Point E has an outcode of 0100, while point I's outcode is 1010. The results of the trivial tests show that the line can neither be trivally rejected or accepted. Point E is determined to be an outside point, so the algorithm clips the line against the bottom edge of the window. Now line EI has been clipped to be line FI. Line FI is tested and cannot be trivially accepted or rejected. Point F has an outcode of 0000, so the algorithm chooses point I as an outside point since its outcode is1010. The line FI is clipped against the window's top edge, yielding a new line FH. Line FH cannot be trivally accepted or rejected. Since H's outcode is 0010, the next iteration of the algorthm clips against the window's right edge, yielding line FG. The next iteration of the algorithm tests FG, and it is trivially accepted and display.

After Clipping

After clipping the segments AD and EI, the result is that only the line segment AB and FG can be seen in the window. 

Procedure: 

Algortihm:

1. Read two End points of the line say p1(x1,y1) and p2(x2,y2)

2. Read two corners(Left-Top, Right-Bottom) of the windw,say(WX1,WY1 and WX2,WY2); 

3. Assign the region codes for two endpoints, P1 and P2 using following stapes:

                     Initialize code with bits 0000

                      Set Bit1-if(x<WX1)

                      Set Bit2-if(x>WX2)

                      Set Bit1-if(y<WY2)

                      Set Bit1-if(x>Y1)

4. Check for visibility of Line P1,P2

A) If region codes for both endpoints P1 and P2 are Zero then the line is completely visible.
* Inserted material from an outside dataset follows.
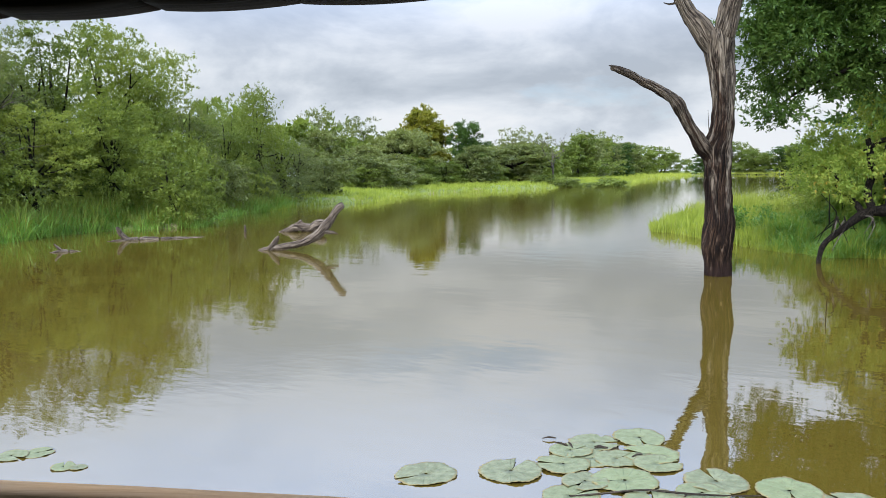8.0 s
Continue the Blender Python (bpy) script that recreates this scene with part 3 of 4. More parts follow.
# ---------------------------------------------------------------- drowned dead tree
DT = (-3.25, 12.1, 0)
dead_tree = thing("dead_tree", "bare weathered grey dead tree standing in water", "tree", DT)
part("trunk", tube(bmesh.new(), [(-3.25, 12.1, -0.9, 0.2), (-3.25, 12.1, 0.0, 0.195), (-3.26, 12.1, 0.26, 0.2), (-3.27, 12.1, 0.46, 0.228), (-3.26, 12.1, 0.64, 0.222), (-3.24, 12.1, 0.82, 0.203), (-3.26, 12.1, 1.16, 0.18), (-3.27, 12.1, 1.6, 0.177),
     (-3.29, 12.1, 1.92, 0.2), (-3.24, 12.1, 2.16, 0.17), (-3.22, 12.1, 2.5, 0.158), (-3.24, 12.1, 2.95, 0.168), (-3.28, 12.1, 3.26, 0.185), (-3.30, 12.1, 3.5, 0.205), (-3.33, 12.1, 3.66, 0.17)], 96, 0.025, 0.10, 3.0, 1.7, 0.22, DT, 0.35), M_DEAD, dead_tree)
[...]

Hence draw the line and go step 9. 

B) If region codes for both endpoints P1 and P2 are not Zero and Logical ANDing of them is also nonzero then the line is completely invisible. Hence reject the line and go step 9. 

C) If region codes for two endpoints do not satisfy the condition in 4(A) and 4(B) then the line is partially visible.

5. Determine the interesting edge of the clipping window by inspecting the region codes of two end points.

6. Divide the line segments considering intersection points.

7. Reject the line segment if any one end point of it appears outsides the clipping window.

8. Draw the remaining line segments.

9. Stop.

Code : 

#include<conio.h>

#include<stdio.h>

#include<graphics.h>

#include<math.h>

void bytecode();

void sutherland();

int a[4],b[4];

float m,xnew,ynew;

float xl = 100, yl = 100, xh = 300, yh = 300,xa = 10,ya = 200,xb =

250, yb = 150;

void main()

{

int gd = DETECT,gm;

initgraph(&gd,&gm,"C:\\TURBOC3\\BGI");

setcolor(5);

line(xa,ya,xb,yb);

setcolor(12);

rectangle(xl,yl,xh,yh);

m = (yb-ya)/(xb-xa);

bytecode();

sutherland();

getch();

}

void bytecode()

{

if(xa < xl)

a[3] = 1;

else a[3] = 0;

if(xa>xh)

a[2] = 1;

else a[2] = 0;

if(ya < yl)

a[1] = 1;

else a[1] = 0;

if (ya > yh)

a[0] = 1;

else a[0] = 0;

if(xb < xl)

b[3] = 1;

else b[3] = 0;

if(xb>xh)

b[2] = 1;

else b[2] = 0;

if(yb < yl)

b[1] = 1;

else b[1] = 0;

if (yb > yh)

b[0] = 1;

else b[0] = 0;

}

void sutherland()

{

printf("press a key to continue");

getch();

if(a[0] == 0 && a[1] == 0 && a[2] == 0 && a[3] == 0 && b[0] == 0 &&

b[1] == 0 && b[2] == 0 && b[3] == 0 )

{

printf("no clipping");

line(xa,ya,xb,yb);

}

else if(a[0]&&b[0] || a[1]&&b[1] || a[2]&&b[2] || a[3]&&b[3])

{

clrscr();

printf("line discarded");

rectangle(xl,yl,xh,yh);

}

else

{

if(a[3] == 1 && b[3]==0)

{

ynew = (m * (xl-xa)) + ya;

setcolor(12);

rectangle(xl,yl,xh,yh);

setcolor(0);

line(xa,ya,xb,yb);

setcolor(15);

line(xl,ynew,xb,yb);

}

else if(a[2] == 1 && b[2] == 0)

{

ynew = (m * (xh-xa)) + ya;

setcolor(12);

rectangle(xl,yl,xh,yh);

setcolor(0);

line(xa,ya,xb,yb);

setcolor(15);

line(xl,ynew,xb,yb);

}

else if(a[1] == 1 && b[1] == 0)

{

xnew = xa + (yl-ya)/m;

setcolor(0);

line(xa,ya,xb,yb);

setcolor(15);

line(xnew,yh,xb,yb);

}

else if(a[0] == 1 && b[0] == 0)

{

xnew = xa + (yh-ya)/m;

setcolor(0);

line(xa,ya,xb,yb);

setcolor(15);

line(xnew,yh,xb,yb);

}

}

}

Output: 

Observations and learning:

In this experiment we cut the portion of line which is outside of window and keep only the portion that is inside the window with the help of line clipping algorithm.

Conclusion:

In conclusion we learnt the line clipping algorithm by performing this experiment.